Below is a listing; restate from it, character for character, the lines beginning at the line holding "import numpy as np" and ending at the line holding "for path in", both included.

Animation scripts

=-=-=

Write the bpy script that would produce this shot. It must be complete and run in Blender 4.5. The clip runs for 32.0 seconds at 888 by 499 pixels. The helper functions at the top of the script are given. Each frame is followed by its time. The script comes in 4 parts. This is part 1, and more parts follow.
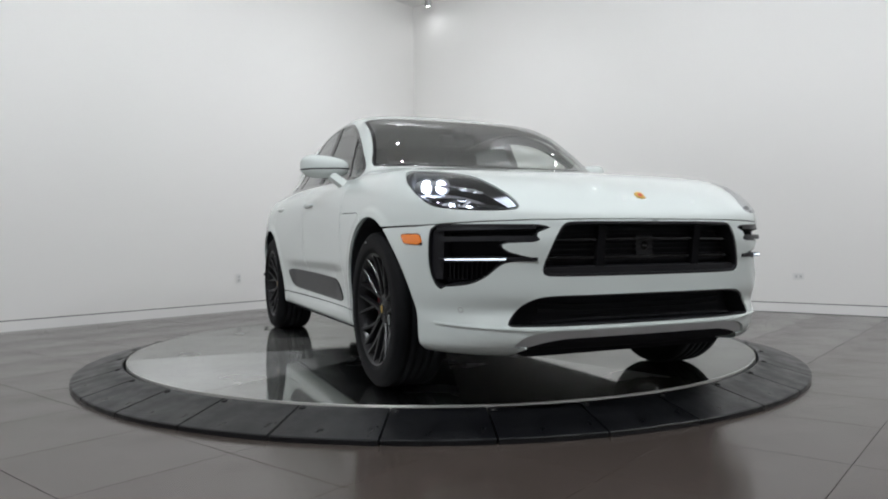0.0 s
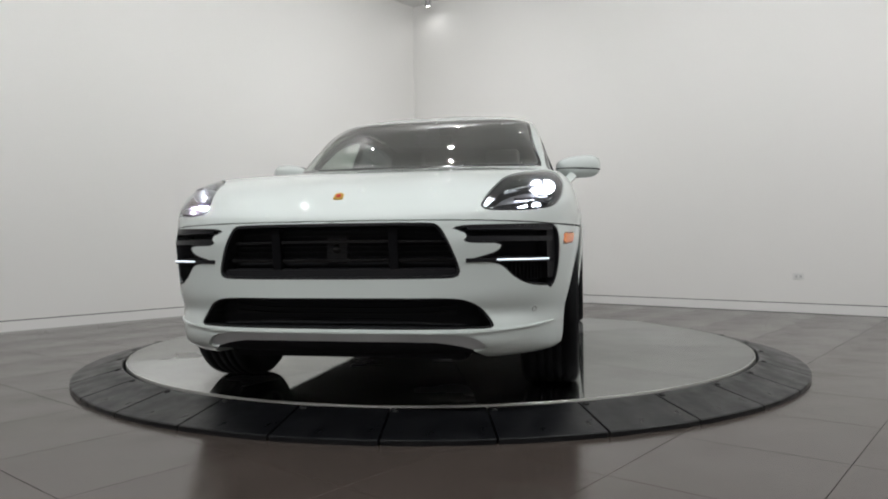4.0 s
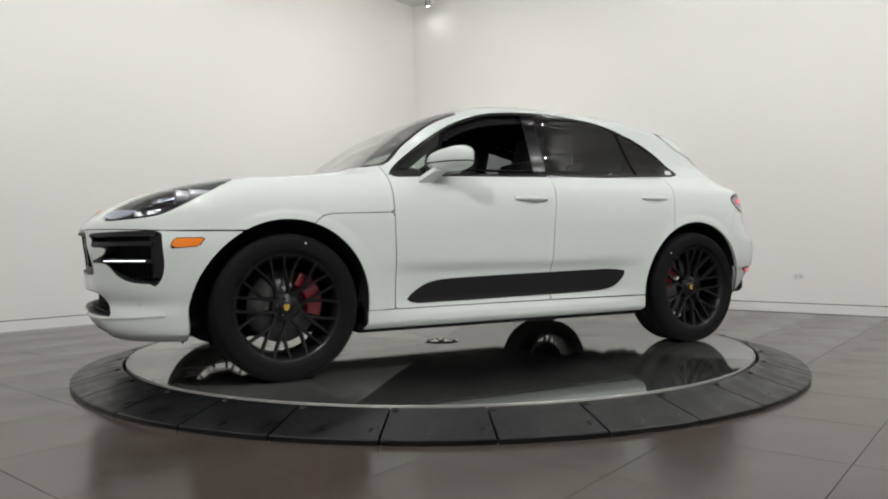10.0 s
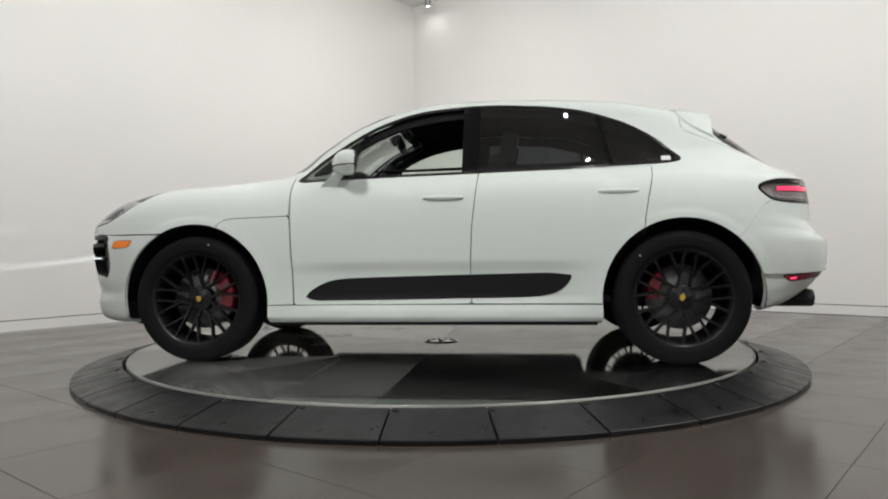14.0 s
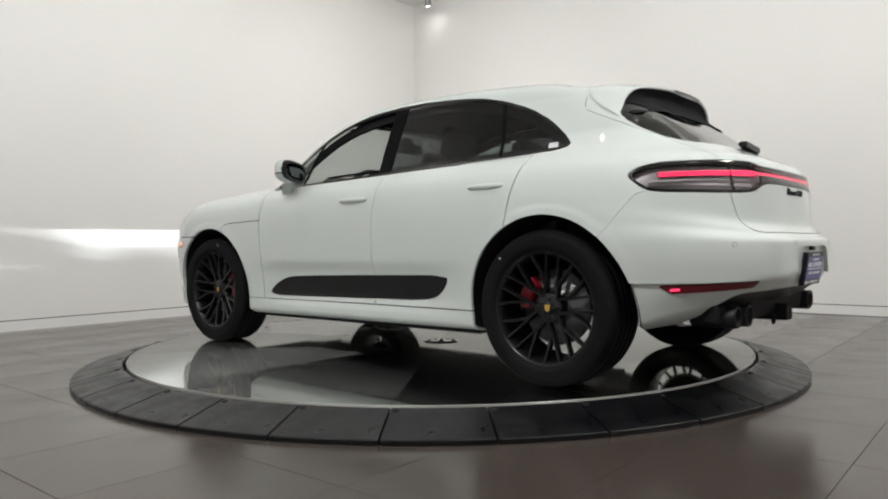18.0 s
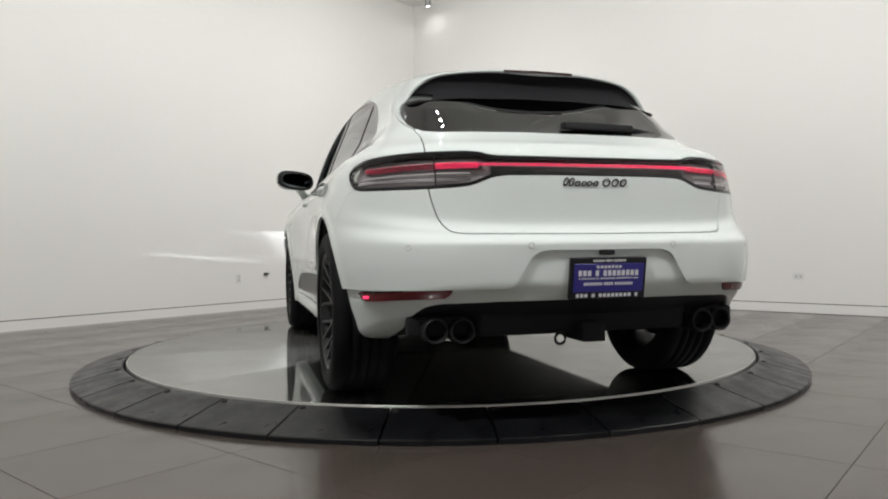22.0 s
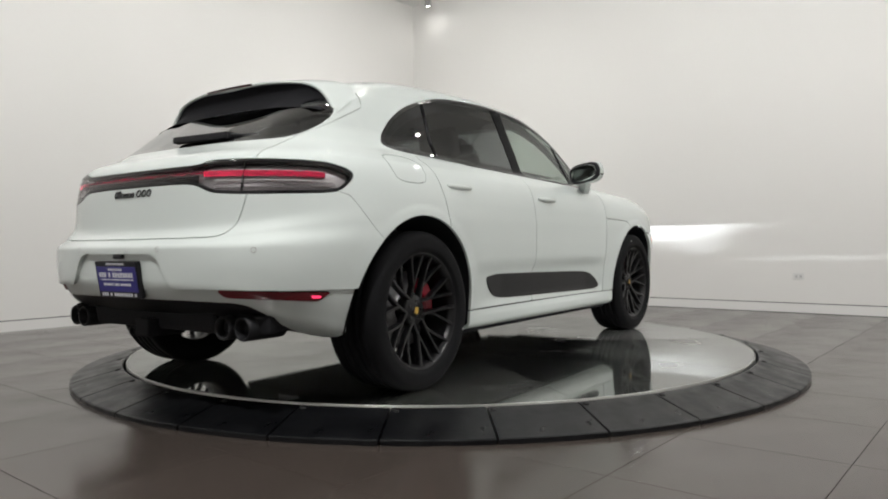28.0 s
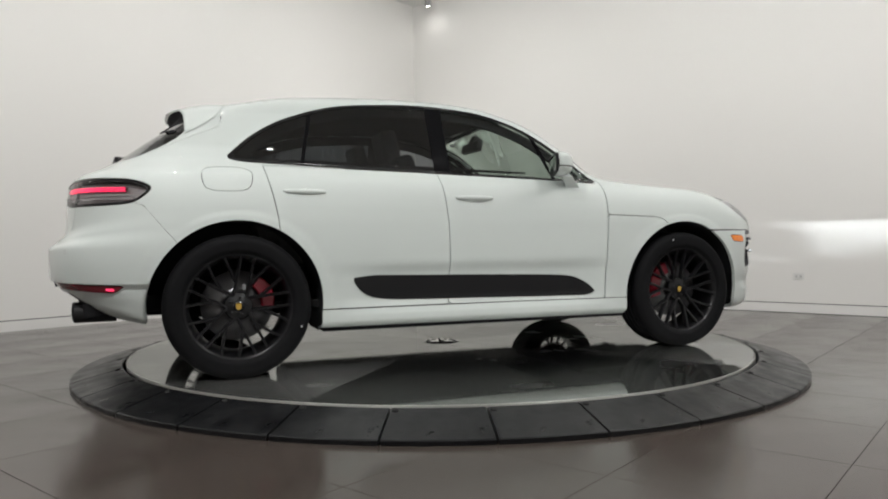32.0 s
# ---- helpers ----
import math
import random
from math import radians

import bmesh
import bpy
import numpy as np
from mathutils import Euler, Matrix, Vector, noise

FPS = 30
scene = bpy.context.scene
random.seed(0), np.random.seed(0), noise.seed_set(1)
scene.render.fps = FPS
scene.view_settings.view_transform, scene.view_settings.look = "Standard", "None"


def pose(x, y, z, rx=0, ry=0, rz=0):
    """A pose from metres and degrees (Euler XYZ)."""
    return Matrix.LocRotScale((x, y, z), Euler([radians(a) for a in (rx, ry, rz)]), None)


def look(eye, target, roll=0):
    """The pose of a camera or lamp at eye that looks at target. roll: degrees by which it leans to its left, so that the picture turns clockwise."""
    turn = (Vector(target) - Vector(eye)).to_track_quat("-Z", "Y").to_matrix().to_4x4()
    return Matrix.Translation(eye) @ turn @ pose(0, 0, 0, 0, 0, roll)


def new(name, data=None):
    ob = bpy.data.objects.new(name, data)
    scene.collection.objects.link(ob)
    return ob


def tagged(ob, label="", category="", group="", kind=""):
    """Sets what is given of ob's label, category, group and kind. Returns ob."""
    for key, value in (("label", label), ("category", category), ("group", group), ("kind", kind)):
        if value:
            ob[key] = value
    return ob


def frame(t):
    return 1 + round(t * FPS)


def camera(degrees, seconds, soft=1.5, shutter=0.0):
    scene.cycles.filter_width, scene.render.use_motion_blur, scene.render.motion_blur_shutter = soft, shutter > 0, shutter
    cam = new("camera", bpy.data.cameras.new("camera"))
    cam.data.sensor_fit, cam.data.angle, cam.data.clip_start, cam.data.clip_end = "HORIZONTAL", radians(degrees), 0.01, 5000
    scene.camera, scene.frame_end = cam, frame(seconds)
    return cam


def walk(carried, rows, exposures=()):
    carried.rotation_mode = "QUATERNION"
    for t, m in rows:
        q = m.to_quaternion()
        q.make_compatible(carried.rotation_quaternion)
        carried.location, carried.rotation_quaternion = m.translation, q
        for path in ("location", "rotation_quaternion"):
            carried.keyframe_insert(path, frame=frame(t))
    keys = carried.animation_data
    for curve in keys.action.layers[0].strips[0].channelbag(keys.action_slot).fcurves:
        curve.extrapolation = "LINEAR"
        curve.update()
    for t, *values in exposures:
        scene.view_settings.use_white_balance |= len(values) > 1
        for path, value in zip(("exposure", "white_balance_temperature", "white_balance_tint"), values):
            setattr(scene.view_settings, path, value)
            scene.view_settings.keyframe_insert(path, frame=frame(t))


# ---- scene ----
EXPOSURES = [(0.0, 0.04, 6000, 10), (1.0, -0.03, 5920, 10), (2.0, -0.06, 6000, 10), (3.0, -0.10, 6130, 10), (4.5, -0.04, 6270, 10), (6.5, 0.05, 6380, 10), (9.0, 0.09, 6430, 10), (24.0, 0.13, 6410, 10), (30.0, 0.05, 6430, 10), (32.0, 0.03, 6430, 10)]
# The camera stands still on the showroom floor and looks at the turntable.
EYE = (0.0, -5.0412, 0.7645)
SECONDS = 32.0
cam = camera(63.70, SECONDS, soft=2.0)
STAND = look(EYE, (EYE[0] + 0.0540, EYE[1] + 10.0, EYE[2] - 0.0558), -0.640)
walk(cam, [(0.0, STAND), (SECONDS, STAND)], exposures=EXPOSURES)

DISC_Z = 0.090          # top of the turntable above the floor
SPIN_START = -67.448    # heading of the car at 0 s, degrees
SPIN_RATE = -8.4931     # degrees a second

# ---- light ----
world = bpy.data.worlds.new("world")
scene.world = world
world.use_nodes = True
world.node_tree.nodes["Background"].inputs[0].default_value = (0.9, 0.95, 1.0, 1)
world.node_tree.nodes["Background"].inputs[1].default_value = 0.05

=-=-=

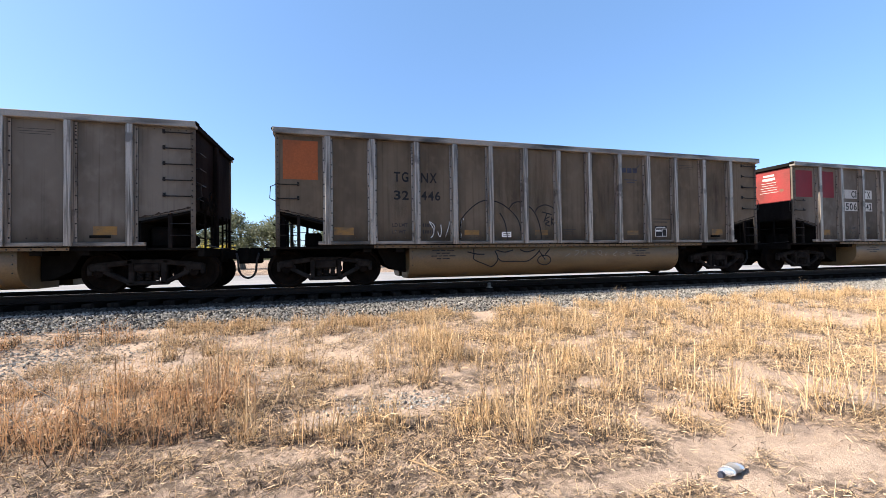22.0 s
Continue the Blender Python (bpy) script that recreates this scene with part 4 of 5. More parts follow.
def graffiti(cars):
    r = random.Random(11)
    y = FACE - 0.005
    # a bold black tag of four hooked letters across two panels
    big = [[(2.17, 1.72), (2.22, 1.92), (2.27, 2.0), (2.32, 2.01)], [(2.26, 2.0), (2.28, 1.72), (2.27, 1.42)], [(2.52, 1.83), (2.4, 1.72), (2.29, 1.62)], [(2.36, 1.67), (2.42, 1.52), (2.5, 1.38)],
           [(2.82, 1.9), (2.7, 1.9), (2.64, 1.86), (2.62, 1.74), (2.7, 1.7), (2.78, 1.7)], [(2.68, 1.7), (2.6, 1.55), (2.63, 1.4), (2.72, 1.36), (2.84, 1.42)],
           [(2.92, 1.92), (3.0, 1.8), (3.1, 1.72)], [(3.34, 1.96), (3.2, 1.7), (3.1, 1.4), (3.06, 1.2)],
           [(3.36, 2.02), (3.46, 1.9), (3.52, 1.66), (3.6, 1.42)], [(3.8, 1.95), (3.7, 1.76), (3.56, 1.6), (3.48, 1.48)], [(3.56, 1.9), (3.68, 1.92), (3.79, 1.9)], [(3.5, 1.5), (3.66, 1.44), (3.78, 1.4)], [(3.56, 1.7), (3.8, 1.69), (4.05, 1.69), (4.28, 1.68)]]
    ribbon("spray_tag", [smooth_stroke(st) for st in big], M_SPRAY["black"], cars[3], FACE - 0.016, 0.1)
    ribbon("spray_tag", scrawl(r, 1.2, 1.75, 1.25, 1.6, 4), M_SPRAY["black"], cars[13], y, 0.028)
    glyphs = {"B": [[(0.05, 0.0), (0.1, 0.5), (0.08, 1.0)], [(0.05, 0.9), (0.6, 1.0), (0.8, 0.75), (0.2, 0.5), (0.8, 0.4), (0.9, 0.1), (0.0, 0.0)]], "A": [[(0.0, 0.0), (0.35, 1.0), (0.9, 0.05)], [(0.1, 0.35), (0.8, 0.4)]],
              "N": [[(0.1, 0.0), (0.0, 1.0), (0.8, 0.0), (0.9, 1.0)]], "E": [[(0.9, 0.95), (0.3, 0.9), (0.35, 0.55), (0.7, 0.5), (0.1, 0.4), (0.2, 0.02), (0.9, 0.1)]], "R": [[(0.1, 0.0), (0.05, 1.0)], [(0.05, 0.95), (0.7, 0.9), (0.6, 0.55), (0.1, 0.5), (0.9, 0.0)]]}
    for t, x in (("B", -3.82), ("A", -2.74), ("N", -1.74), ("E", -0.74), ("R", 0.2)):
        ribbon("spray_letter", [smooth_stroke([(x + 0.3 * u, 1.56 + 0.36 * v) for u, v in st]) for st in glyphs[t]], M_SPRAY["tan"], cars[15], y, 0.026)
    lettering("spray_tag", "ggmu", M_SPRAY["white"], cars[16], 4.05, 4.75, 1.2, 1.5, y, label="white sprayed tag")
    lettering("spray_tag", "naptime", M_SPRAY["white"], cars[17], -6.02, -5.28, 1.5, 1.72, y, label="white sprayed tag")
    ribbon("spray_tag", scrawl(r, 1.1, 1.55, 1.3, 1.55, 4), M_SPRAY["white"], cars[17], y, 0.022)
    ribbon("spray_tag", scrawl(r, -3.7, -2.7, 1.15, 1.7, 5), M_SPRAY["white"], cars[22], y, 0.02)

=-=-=

#### [Task output]
import numpy as np
from mathutils import Euler, Matrix, Vector, noise

FPS = 30
scene = bpy.context.scene
random.seed(0), np.random.seed(0), noise.seed_set(1)
scene.render.fps = FPS
scene.view_settings.view_transform, scene.view_settings.look = "Standard", "None"


def pose(x, y, z, rx=0, ry=0, rz=0):
    """A pose from metres and degrees (Euler XYZ)."""
    return Matrix.LocRotScale((x, y, z), Euler([radians(a) for a in (rx, ry, rz)]), None)


def look(eye, target, roll=0):
    """The pose of a camera or lamp at eye that looks at target. roll: degrees by which it leans to its left, so that the picture turns clockwise."""
    turn = (Vector(target) - Vector(eye)).to_track_quat("-Z", "Y").to_matrix().to_4x4()
    return Matrix.Translation(eye) @ turn @ pose(0, 0, 0, 0, 0, roll)


def new(name, data=None):
    ob = bpy.data.objects.new(name, data)
    scene.collection.objects.link(ob)
    return ob


def tagged(ob, label="", category="", group="", kind=""):
    """Sets what is given of ob's label, category, group and kind. Returns ob."""
    for key, value in (("label", label), ("category", category), ("group", group), ("kind", kind)):
        if value:
            ob[key] = value
    return ob


def frame(t):
    return 1 + round(t * FPS)


def camera(degrees, seconds, soft=1.5, shutter=0.0):
    scene.cycles.filter_width, scene.render.use_motion_blur, scene.render.motion_blur_shutter = soft, shutter > 0, shutter
    cam = new("camera", bpy.data.cameras.new("camera"))
    cam.data.sensor_fit, cam.data.angle, cam.data.clip_start, cam.data.clip_end = "HORIZONTAL", radians(degrees), 0.01, 5000
    scene.camera, scene.frame_end = cam, frame(seconds)
    return cam


def walk(carried, rows, exposures=()):
    carried.rotation_mode = "QUATERNION"
    for t, m in rows:
        q = m.to_quaternion()
        q.make_compatible(carried.rotation_quaternion)
        carried.location, carried.rotation_quaternion = m.translation, q
        for path in ("location", "rotation_quaternion"):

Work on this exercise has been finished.